Wie bemisst man das Ausmass kriminellen Handelns? Beispielsweise in Paletten. Auf zweien davon, verpackt in über 50 Zügelkartons, lieferte die Staatsanwaltschaft die zum Verfahren gehörenden Akten. Die Anklageschrift dokumentiert auf über 200 Seiten minutiös, wie dreist die Beschuldigten vorgegangen sind. Im Fall Bad Rans etwa sollen sie 6,2 Millionen Franken an Investorengeldern als «Promotionshonorare» eingestrichen haben. Ohne jegliche Gegenleistung und ohne dass auf dem Baugrund auch nur eine Schaufel Erde bewegt worden wäre.
Nun haben die Beschuldigten und ihre 15 Anwälte noch mehr Zeit, sich eine Begründung für solche Zahlungen auszudenken. Denn der Verhandlungstermin im August ist erneut geplatzt. Der bisherige Verfahrensleiter und die Gerichtsschreiberin mussten wegen Befangenheit in den Ausstand treten. «Den Grund kennen wir nicht, da bis heute kein begründetes Urteil der Anklagekammer vorliegt», sagt Hans Willi, der neue Verfahrensleiter. Ein neuer Termin ist nicht bekannt.
2010 haben rund 540 Kleinanleger mit dem Konkurs der Isenbach-Wohnbaugenossenschaft mit Sitz in Effretikon ZH ihre Investitionen verloren. Das mutmasslich kriminelle Handeln der Isenbach-Verantwortlichen vernichtete das gesamte Eigenkapital von 22,5 Millionen Franken.
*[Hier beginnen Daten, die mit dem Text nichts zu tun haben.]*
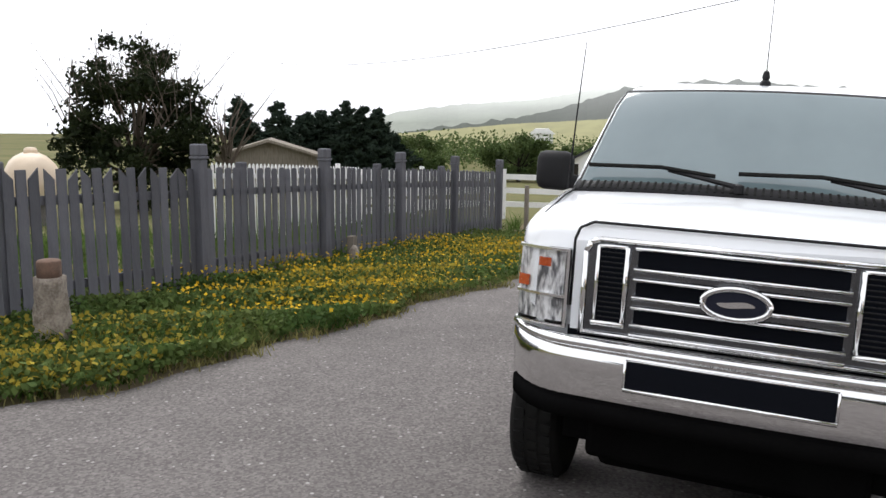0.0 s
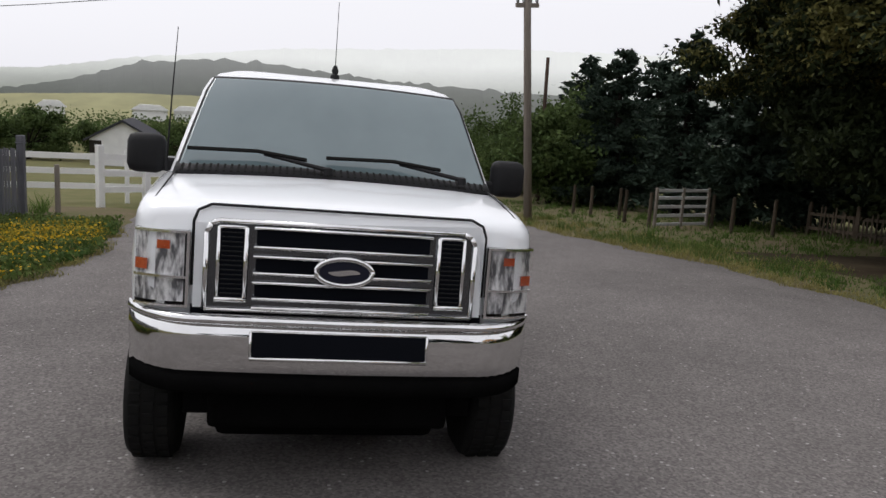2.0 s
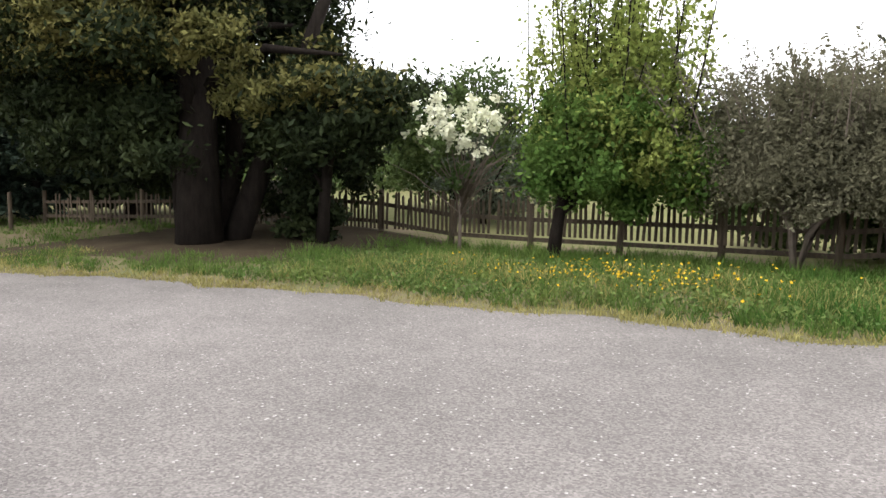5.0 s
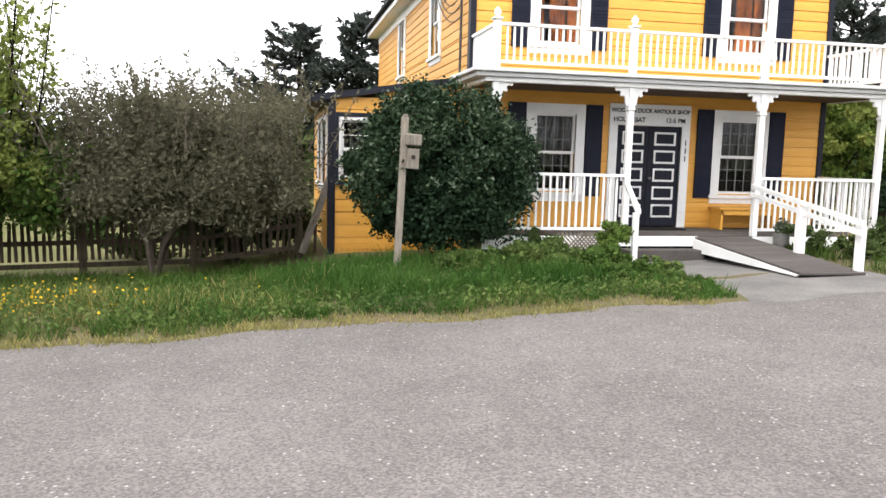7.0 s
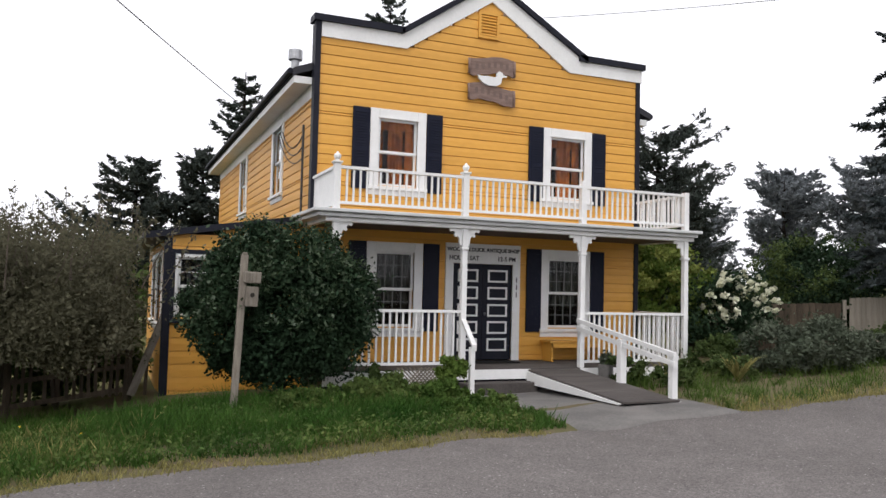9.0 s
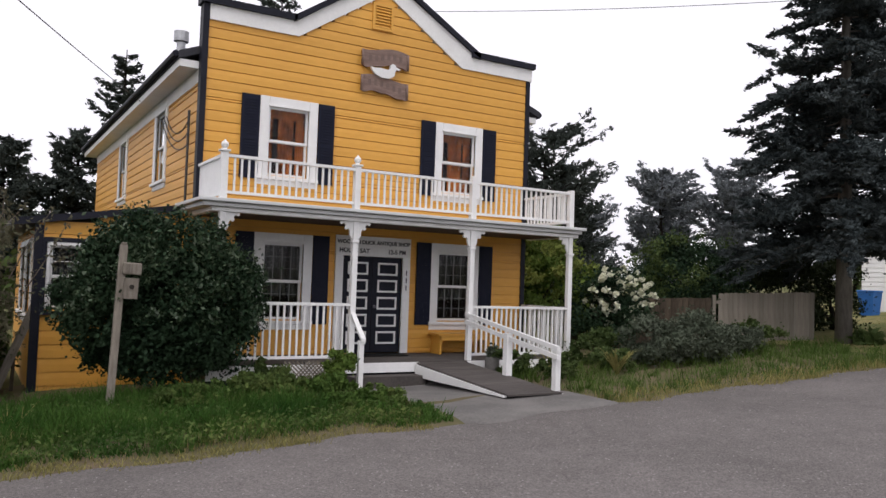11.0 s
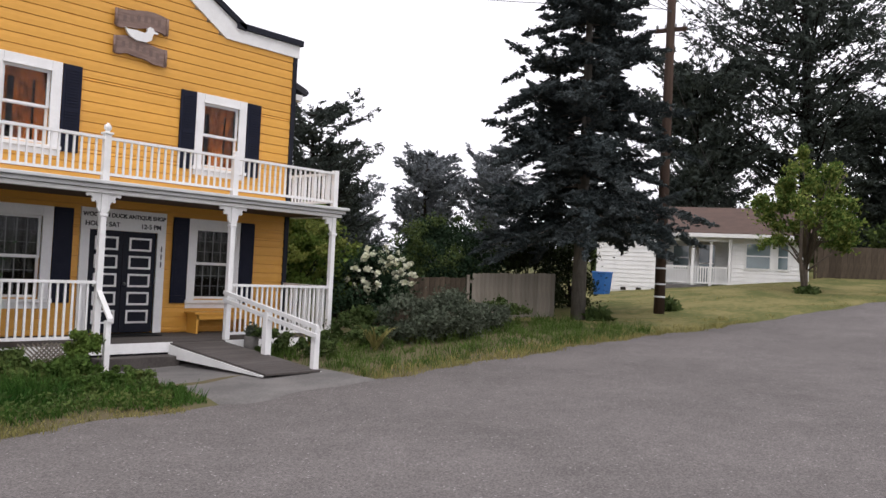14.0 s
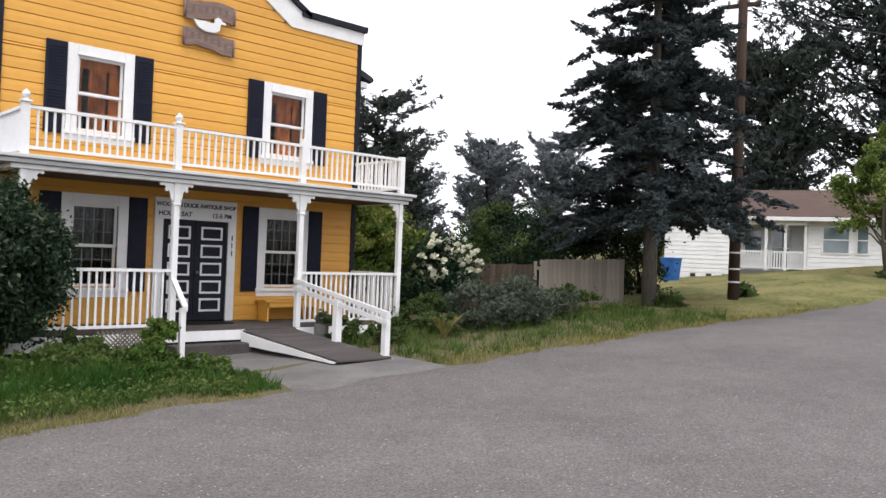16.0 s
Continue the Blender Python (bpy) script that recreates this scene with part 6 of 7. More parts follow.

Dabei war das Isenbach-Debakel nur die Spitze des Eisbergs. Wie der Beobachter publik gemacht hat, war die Effretiker Genossenschaft Teil eines weit verzweigten Geflechts von konkursiten Wohnbaugenossenschaften, Beratungs- und Bauzulieferfirmen. Darunter die Bad Rans und die Adao Hotels, beide mit Sitz in Sevelen SG, sowie die Wohnbaugenossenschaft Erlen in Wollerau SZ.
Die Firmen dienten vor allem als vorgeschobene Träger von hochfliegenden Bauprojekten. In Sevelen etwa sollte ein Parkhotel entstehen. 184 Zimmer, Seminarräume, Medical-Spa-Bereich, Ballsaal. Investitionsvolumen: bis zu 140 Millionen Franken. Mit solchen Projekten ging eine Gruppe Geschäftsleute unter Führung von K. und Isenbach-Präsident Rolf Müller auf Investorensuche. Im Auge hatte die Truppe vor allem den eigenen finanziellen Vorteil.